Jesús confirma la realidad de la resurrección citando otro pasaje del Éxodo, esta vez del pasaje de la revelación de Dios a Moisés en la zarza ardiendo. Los saduceos hacen hincapié en su punto de vista, citando a Moisés. Pero Jesús rechaza su argumento citando él también a Moisés: «Y que los muertos resucitan lo ha indicado también Moisés en lo de la zarza, cuando llama al Señor el Dios de Abrahán, el Dios de Isaac y el Dios de Jacob» (v.37).

Jesús así hace ver, una vez más, a los saduceos que la fidelidad de Dios para su pueblo, para la persona individual, no se basa en la existencia o no de un reino político, ni tampoco en tener o no prosperidad y descendencia en esta vida. La esperanza del verdadero creyente no estriba en las cosas de este mundo, sino en el Dios vivo. Por ello, los discípulos de Jesús están llamados a vivir como quienes han sido «reengendrados de un germen no corruptible, sino incorruptible, por medio de la Palabra de Dios viva y permanente» (1 P 1,23).
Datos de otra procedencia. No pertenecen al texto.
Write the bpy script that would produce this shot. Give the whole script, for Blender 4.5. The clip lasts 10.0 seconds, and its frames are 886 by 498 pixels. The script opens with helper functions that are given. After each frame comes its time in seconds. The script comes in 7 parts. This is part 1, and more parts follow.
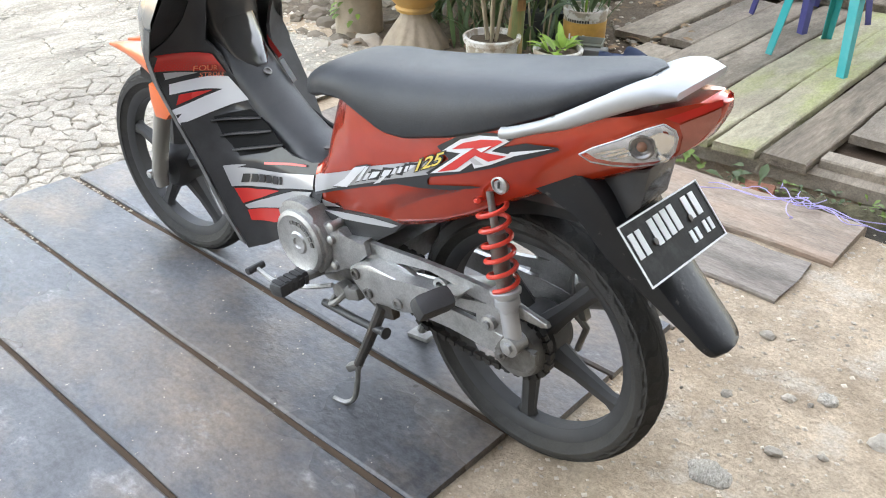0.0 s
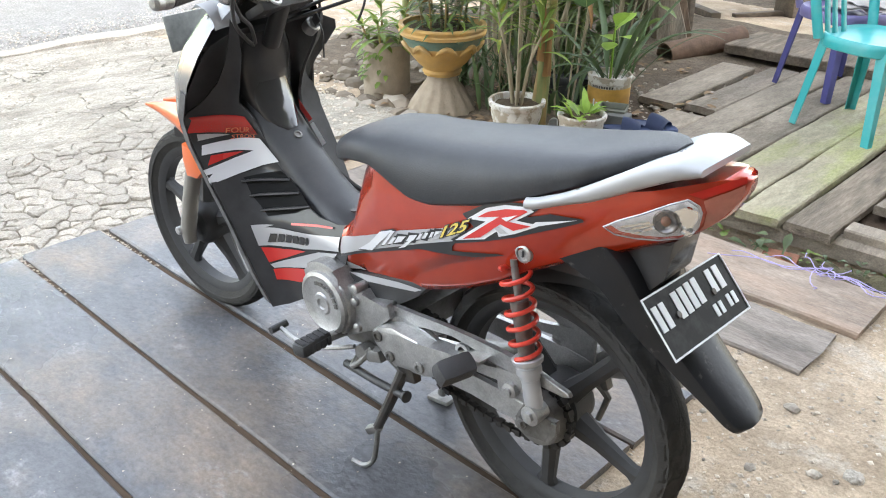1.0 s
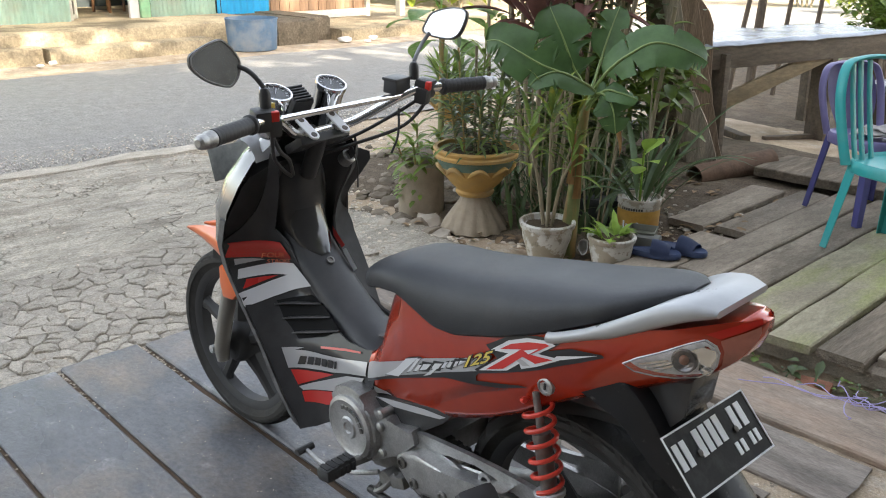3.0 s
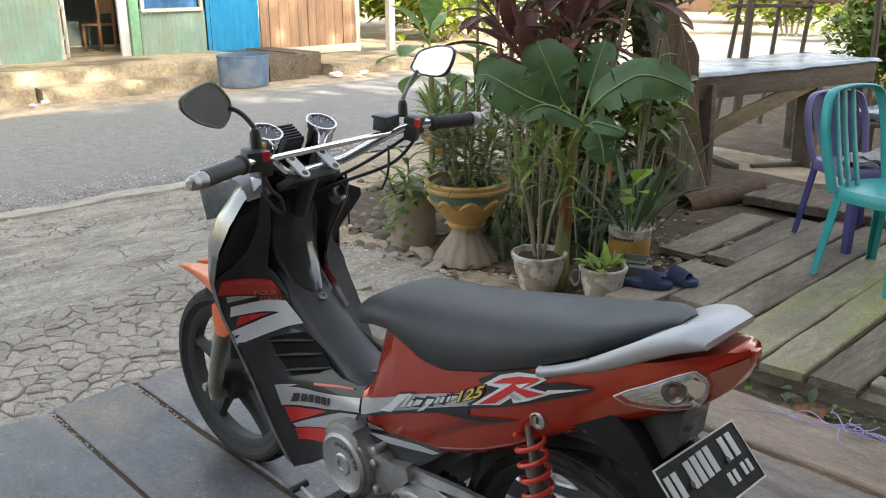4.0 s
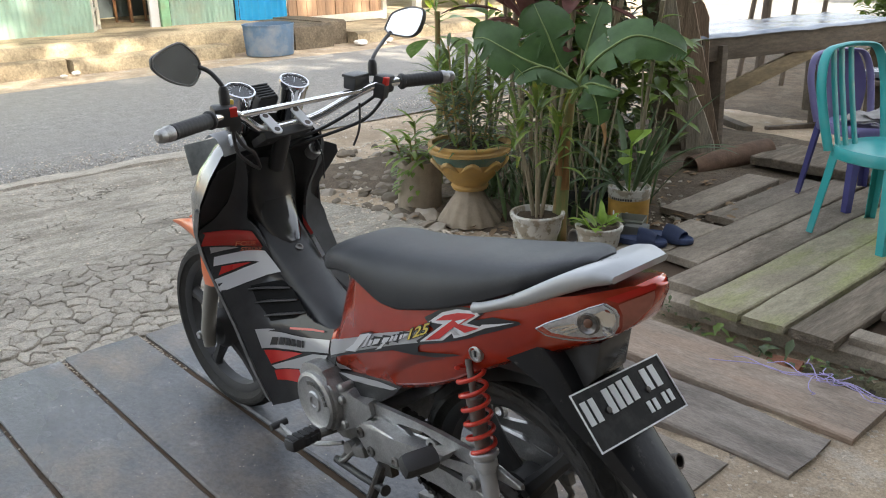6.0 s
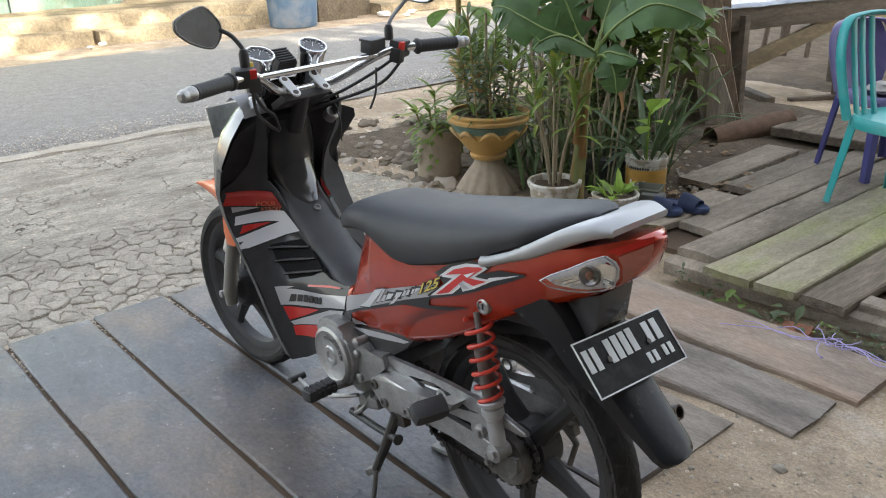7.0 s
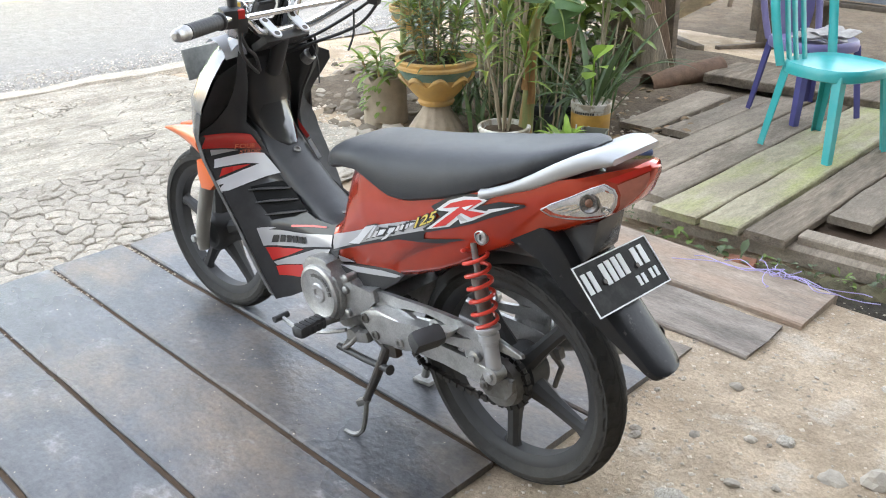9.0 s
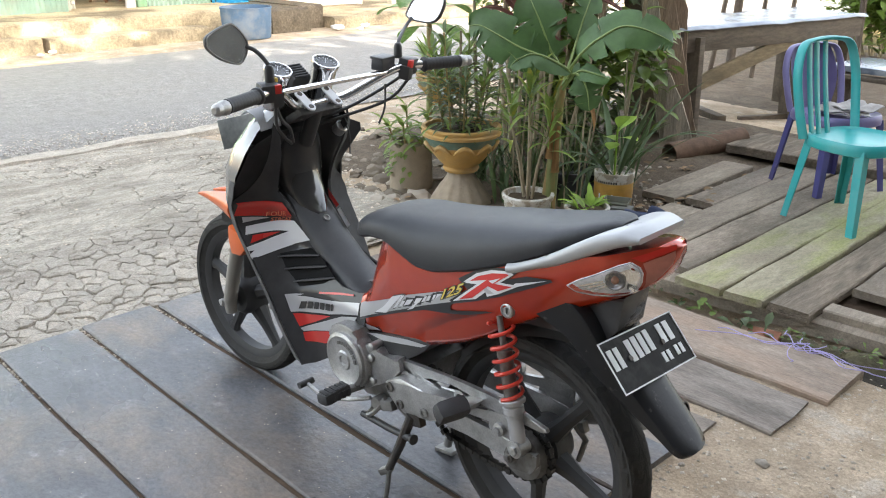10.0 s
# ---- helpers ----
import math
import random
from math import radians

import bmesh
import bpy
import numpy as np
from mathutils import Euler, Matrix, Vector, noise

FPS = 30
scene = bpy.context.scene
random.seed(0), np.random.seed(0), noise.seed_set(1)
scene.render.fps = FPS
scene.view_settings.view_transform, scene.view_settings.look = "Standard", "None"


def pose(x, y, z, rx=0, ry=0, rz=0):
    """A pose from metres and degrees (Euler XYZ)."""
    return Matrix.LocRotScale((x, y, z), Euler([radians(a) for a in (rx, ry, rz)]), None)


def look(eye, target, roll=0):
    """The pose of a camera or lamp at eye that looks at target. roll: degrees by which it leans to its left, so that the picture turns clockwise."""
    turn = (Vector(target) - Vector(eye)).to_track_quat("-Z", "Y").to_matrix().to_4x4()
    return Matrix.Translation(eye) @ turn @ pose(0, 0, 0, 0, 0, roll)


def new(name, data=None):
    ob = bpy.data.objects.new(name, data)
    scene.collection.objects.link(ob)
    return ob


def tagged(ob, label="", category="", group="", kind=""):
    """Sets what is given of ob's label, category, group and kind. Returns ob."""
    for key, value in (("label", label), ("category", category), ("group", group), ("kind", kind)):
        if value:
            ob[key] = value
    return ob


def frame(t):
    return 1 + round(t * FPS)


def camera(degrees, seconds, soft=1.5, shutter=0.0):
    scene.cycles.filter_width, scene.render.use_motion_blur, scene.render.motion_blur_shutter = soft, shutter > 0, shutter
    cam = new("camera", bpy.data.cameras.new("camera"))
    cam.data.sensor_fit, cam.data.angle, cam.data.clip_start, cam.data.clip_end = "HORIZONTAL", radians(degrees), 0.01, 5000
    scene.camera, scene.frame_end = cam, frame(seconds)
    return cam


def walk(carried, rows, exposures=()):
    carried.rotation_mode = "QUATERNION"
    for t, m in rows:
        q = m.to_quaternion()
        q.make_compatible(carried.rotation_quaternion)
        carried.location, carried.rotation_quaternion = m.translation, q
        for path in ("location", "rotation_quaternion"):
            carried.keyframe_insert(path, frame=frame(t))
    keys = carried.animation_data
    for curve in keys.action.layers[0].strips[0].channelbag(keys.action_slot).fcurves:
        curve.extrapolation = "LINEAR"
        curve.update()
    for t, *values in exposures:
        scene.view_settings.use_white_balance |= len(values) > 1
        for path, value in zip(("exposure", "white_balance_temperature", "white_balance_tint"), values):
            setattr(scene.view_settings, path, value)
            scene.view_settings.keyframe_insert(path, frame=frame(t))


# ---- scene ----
cam = camera(55.1, 10.0, 1.05)
METRES, EYE, TILT, LEAN, TURN = 0.64, 1.317, -31.0, 0.0, 42.0
ROWS = [
    (0.0, 0.0, 0.0, 0.0, 0.0, 0.0, -0.0),
    (0.5, -0.0092, -0.0134, 0.0176, 0.87, 2.08, -0.71),
    (1.0, -0.0106, -0.0235, 0.0303, 1.32, 3.72, -1.43),
    (1.5, -0.0073, -0.0454, 0.0494, 1.55, 5.47, -1.89),
    (2.0, -0.0005, -0.0657, 0.0655, 2.19, 7.16, -2.27),
    (2.5, 0.0131, -0.0816, 0.0775, 2.95, 9.02, -2.45),
    (3.0, 0.0198, -0.0986, 0.0847, 3.53, 11.01, -2.64),
    (4.5, 0.0555, -0.145, 0.0849, 3.09, 13.41, -1.18),
    (5.0, 0.1305, -0.1609, 0.0704, 3.22, 13.15, -0.97),
    (5.5, 0.2378, -0.2013, 0.0413, 4.4, 12.23, -1.29),
    (7.0, 0.3736, -0.346, -0.08, 7.24, 9.21, -2.65),
    (7.5, 0.282, -0.3921, -0.1067, 6.95, 8.88, -2.54),
    (8.0, 0.2053, -0.4345, -0.1387, 4.67, 7.64, -1.69),
    (8.5, 0.1578, -0.4604, -0.1623, 2.77, 6.63, -0.95),
    (9.0, 0.1368, -0.478, -0.1695, 2.13, 6.22, -0.85),
    (9.5, 0.1236, -0.5056, -0.1551, 2.31, 7.18, -1.05),
    (10.0, 0.1138, -0.5304, -0.1362, 3.31, 10.25, -2.08),
]
EXPOSE = [(0.0, 3.35), (1.0, 3.3), (2.0, 3.08), (3.0, 2.3), (4.5, 2.05), (5.5, 2.05), (7.0, 2.30), (7.5, 2.42), (8.0, 2.86), (9.0, 3.15), (9.5, 3.15), (10.0, 2.68)]
walk(cam, [(t, pose(0, 0, EYE, TILT, LEAN, TURN) @ pose(METRES * x, METRES * y, METRES * z, 90 + pitch, roll, yaw)) for t, x, y, z, yaw, pitch, roll in ROWS],
     exposures=[(t, e + 0.15, 6950, 9) for t, e in EXPOSE])

# ---- world and sun ----
SUN_EL, SUN_AZ = 30.0, 100.0          # degrees; azimuth clockwise from +y
world = bpy.data.worlds.new("world")
scene.world = world
world.use_nodes = True
wn = world.node_tree.nodes
sky = wn.new("ShaderNodeTexSky")
sky.sky_type, sky.sun_disc = "NISHITA", False
sky.sun_elevation, sky.sun_rotation = radians(SUN_EL), radians(SUN_AZ)
sky.air_density, sky.dust_density = 1.0, 2.5
wn["Background"].inputs["Strength"].default_value = 0.15
haze = wn.new("ShaderNodeHueSaturation")          # thin bright cloud pales the blue
haze.inputs["Saturation"].default_value = 0.5
world.node_tree.links.new(sky.outputs[0], haze.inputs["Color"])
world.node_tree.links.new(haze.outputs[0], wn["Background"].inputs["Color"])
sun_data = bpy.data.lights.new("sun", "SUN")
sun_data.energy, sun_data.angle, sun_data.color = 3.1, radians(0.6), (1.0, 0.95, 0.86)
sun = new("sun", sun_data)
sun_from = Vector((math.sin(radians(SUN_AZ)) * math.cos(radians(SUN_EL)), math.cos(radians(SUN_AZ)) * math.cos(radians(SUN_EL)), math.sin(radians(SUN_EL))))
sun.matrix_world = look(sun_from * 30, (0, 0, 0))

# ---- materials ----
def shader(name, color, rough=0.6, metal=0.0, vary=0.12, scale=8.0, bump=0.1, bump_scale=60.0, stain=None, stain_amt=0.4, stain_scale=2.0,
           coat=0.0, rough_vary=0.15, stretch=(1, 1, 1), island=0.0, per_object=0.0, spec=0.5, stain_lo=0.45, stain_hi=0.66, speck=0.0, speck_scale=160.0, second=None, second_amt=0.6, second_scale=3.0, second_lo=0.5, second_hi=0.62):
    """A procedural surface: base colour with large stains and fine grain, uneven gloss and fine relief."""
    m = bpy.data.materials.new(name)
    m.use_nodes = True
    nt = m.node_tree
    n, l = nt.nodes, nt.links
    b = n["Principled BSDF"]
    b.inputs["Metallic"].default_value = metal
    b.inputs["Coat Weight"].default_value = coat
    b.inputs["Coat Roughness"].default_value = 0.06
    b.inputs["Specular IOR Level"].default_value = spec
    tc = n.new("ShaderNodeTexCoord")
    mp = n.new("ShaderNodeMapping")
    mp.inputs["Scale"].default_value = stretch
    l.new(tc.outputs["Object"], mp.inputs["Vector"])
    def noisy(sc, detail=5.0, r=0.6):
        t = n.new("ShaderNodeTexNoise")
        t.inputs["Scale"].default_value, t.inputs["Detail"].default_value, t.inputs["Roughness"].default_value = sc, detail, r
        l.new(mp.outputs[0], t.inputs["Vector"])
        return t
    def ramp(src, lo, hi, a, c):
        r = n.new("ShaderNodeMapRange")
        r.inputs["From Min"].default_value, r.inputs["From Max"].default_value = lo, hi
        r.inputs["To Min"].default_value, r.inputs["To Max"].default_value = a, c
        l.new(src, r.inputs["Value"])
        return r.outputs[0]
    def mixc(fac, a, c, mode="MIX"):
        x = n.new("ShaderNodeMix")
        x.data_type, x.blend_type = "RGBA", mode
        for sock, v in ((x.inputs["Factor"], fac), (x.inputs["A"], a), (x.inputs["B"], c)):
            if hasattr(v, "is_linked"):
                l.new(v, sock)
            else:
                sock.default_value = v if not isinstance(v, tuple) else (*v, 1)
        return x.outputs["Result"]
    grain, big = noisy(scale), noisy(scale * 0.17, 4.0)
    col = mixc(1.0, tuple(color), ramp(grain.outputs["Fac"], 0.25, 0.75, 1 - vary, 1 + vary), "MULTIPLY")
    if stain:
        st = noisy(stain_scale, 7.0, 0.65)
        col = mixc(ramp(st.outputs["Fac"], stain_lo, stain_hi, 0.0, stain_amt), col, tuple(stain))
    col = mixc(1.0, col, ramp(big.outputs["Fac"], 0.3, 0.7, 1 - vary * 0.8, 1 + vary * 0.8), "MULTIPLY")
    if second:
        s2 = noisy(second_scale, 8.0, 0.7)
        col = mixc(ramp(s2.outputs["Fac"], second_lo, second_hi, 0.0, second_amt), col, tuple(second))
    if speck:
        sp = noisy(speck_scale, 2.0, 0.8)
        col = mixc(1.0, col, ramp(sp.outputs["Fac"], 0.32, 0.68, 1 - speck, 1 + speck), "MULTIPLY")
    if island:
        g = n.new("ShaderNodeNewGeometry")
        col = mixc(1.0, col, ramp(g.outputs["Random Per Island"], 0, 1, 1 - island, 1 + island), "MULTIPLY")
    if per_object:
        o = n.new("ShaderNodeObjectInfo")
        col = mixc(1.0, col, ramp(o.outputs["Random"], 0, 1, 1 - per_object, 1 + per_object), "MULTIPLY")
    l.new(col, b.inputs["Base Color"])
    l.new(ramp(big.outputs["Fac"], 0.3, 0.7, max(0.02, rough - rough_vary * rough), min(1, rough + rough_vary * rough)), b.inputs["Roughness"])
    if bump:
        bn = noisy(bump_scale, 6.0, 0.65)
        bp = n.new("ShaderNodeBump")
        bp.inputs["Strength"].default_value, bp.inputs["Distance"].default_value = bump, 0.01
        l.new(bn.outputs["Fac"], bp.inputs["Height"])
        l.new(bp.outputs[0], b.inputs["Normal"])
    m["bsdf"] = b.name
    return m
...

No es Dios de muertos sino de vivos

Abunda hoy también el salmista en la resurrección al exclamar: «Yo te invoco porque tú me respondes, Dios mío, inclina el oído y escucha mis palabras […]. Con mi apelación vengo a tu presencia, y al despertar me saciaré de tu semblante» (Sal  17 [16], 6.8.15): 

La hora de despertar por la mañana es el momento privilegiado de las divinas larguezas; también de la justicia. La aurora y la luz simbolizan la salvación. La noche y la oscuridad, por el contrario, la prueba y el infortunio. La palabra «despertar» se ha considerado a veces como velada referencia a la resurrección.